I’m glad to see a good old Marine Corps-ism hit the popular media, but it looks like “Sun’s Out, Guns Out” has also hit Iraq as well. The well-publicized offensive by the Islamic State of Iraq and Syria (ISIS) is all over the news as they roll from Iraqi town to town with little more than piles of abandoned Iraqi Army uniforms to slow them down. Saying “Jeezzz, there sure is a lot of turmoil in Iraq lately,” is a lot like declaring “Wow, there sure is a lot of gravity these days” (special thanks to my old friend Rob T. for that one).
Crude prices rose last week but keep in mind that Iraq produces 4% of the oil globally every day (a little north of 3m barrels/day). 75% of the oil produced there comes from oil fields that lay way to the southeast of current ISIS occupied territories. Gasoline is up $0.02 over the last month – so I’m not sure there is reason to panic on this.
Panic? Leave that to the establishment of the Republican Party and the President’s Foreign Policy Team.
Plus, check out the chart below…so there’s that.
And there’s this one, too… We are obviously importing a lot less oil these days and that’s keeping a lid on crude prices.
Oh, and don’t forget that in 2013, Waste Management (Ticker: WM) generated 9.8 megawatt hours of energy from naturally occurring gases emitted at waste disposal sites. As a comparison, the solar industry produced 9.3 megawatt hours of energy, according to the Department of Energy. So on top of our increase in crude oil production, WM estimates that the energy generated from garbage sites will power 1.2 million homes…and don’t forget the one disposal site that converts landfill gas into liquefied natural gas for trucks.

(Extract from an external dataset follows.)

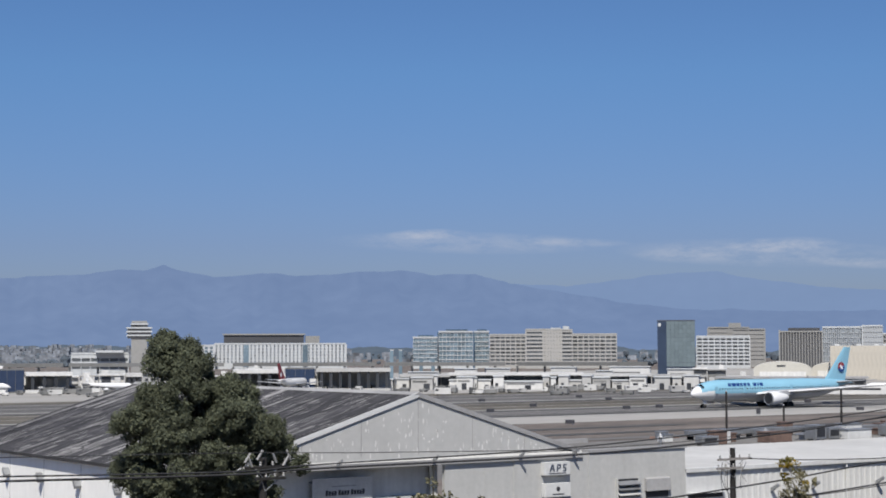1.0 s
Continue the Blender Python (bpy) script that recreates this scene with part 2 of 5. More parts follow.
CONCRETE = mat("pale_concrete", (0.296, 0.285, 0.266), 0.92, big=(0.03, 0.15), fine=(0.5, 0.12), stretch=(0.2, 1, 1))
DRY_GRASS = mat("mown_dry_grass", (0.137, 0.122, 0.096), 0.97, big=(0.02, 0.3), fine=(0.3, 0.25), stretch=(0.2, 1, 1))

# HOT_WHITE and HOT_GLASS lean pale blue: some distance haze is in the colour
HOT_WHITE = mat("far_white_concrete", (0.459, 0.474, 0.481), 0.8, big=(0.05, 0.08), fine=(0.6, 0.08))
HOT_BEIGE = mat("far_beige_concrete", (0.345, 0.338, 0.322), 0.85, big=(0.05, 0.10), fine=(0.6, 0.08))
HOT_GREY = mat("far_grey_concrete", (0.252, 0.248, 0.237), 0.85, big=(0.05, 0.10), fine=(0.6, 0.08))
HOT_DARK = mat("far_bronze_facade", (0.063, 0.063, 0.067), 0.5, big=(0.05, 0.15), fine=(0.6, 0.1))
HOT_GLASS = mat("far_window_glass", (0.096, 0.104, 0.111), 0.3, big=(0.1, 0.2), fine=(0.8, 0.15), piece=0.5)
FIN_GREY = mat("far_pale_grey_fins", (0.33, 0.345, 0.36), 0.8, big=(0.05, 0.10), fine=(0.6, 0.08))
RIB_GLASS = mat("far_pale_rib_glass", (0.20, 0.225, 0.25), 0.4, big=(0.1, 0.2), fine=(0.8, 0.15), piece=0.4)
BLUE_GLASS = mat("pale_blue_curtain_glass", (0.150, 0.205, 0.245), 0.25, big=(0.06, 0.25), fine=(0.6, 0.15), piece=0.35)
BLUE_GLASS2 = mat("deep_blue_curtain_glass", (0.074, 0.126, 0.185), 0.2, big=(0.06, 0.25), fine=(0.6, 0.15), piece=0.3)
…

One last thought on ISIS…it does not say much about the desirability of the U.S. equipment left in Iraq when I see footage of ISIS troops sitting in their Toyota trucks while setting fire to Humvees. And those are the new ones with A/C and everything. I wonder what they would have done with the ones I drove around 29 Palms?
But on this side of the pond, we sit comfortably with the S&P 500 up about 6% since the bottom seen in April, and content in the pleasure that goes along with not having to read a lot of “Sell in May and Go Away” articles.
“But aren’t you worried the market may pull back?”
With total props to the folks at Bespoke, I added the blue arrows and the blue text box. What’s the point? Well one point is you never know what you don’t know. I wrote about this in an article in U.S. News and World report way back in 2012.
Another point is that just because the market gets a little over-bought from time to time does not mean another 2008 is right around the corner. You can see above that there has been plenty of time in the past when the market has been over-bought (red zone in the chart) and the blue line has kept moving up.
So, what to do? I’ll tell you one thing. Consider your holdings and see if you are over-concentrated to a few specific stocks without knowing it. One thing I hear all the time is “I’m looking for someone to beat the S&P 500, otherwise I could just buy the S&P 500 myself and hold that.” Right – because they are SO DISCIPLINED that they could actually do that. Before I digress much further, my point is that someone who owns the S&P 500 index may not know how concentrated their portfolio really is.
Look at this chart below. It shows that the market cap of Apple, ExxonMobile, Google, Microsoft, and Berkshire Hathaway have the same market cap as ALL 2000 STOCKS IN THE RUSSELL 2000 INDEX.
The 100 largest stocks in the S&P 500 have a market cap of over $11 trillion dollars. The 2000 stocks in the Russell 2000 index have a market cap of $2 trillion. This means that the 100 big stocks REALLY drive the market. So when you see the S&P 500 up or down for the day, remember, it’s probably more of an indication of how well 100 stocks did that day. The difference can be seen below.
Bespoke made the point “if all 2,000 small-cap stocks in the Russell 3,000 went to zero, it wouldn’t even equate to a 10% correction for the index.”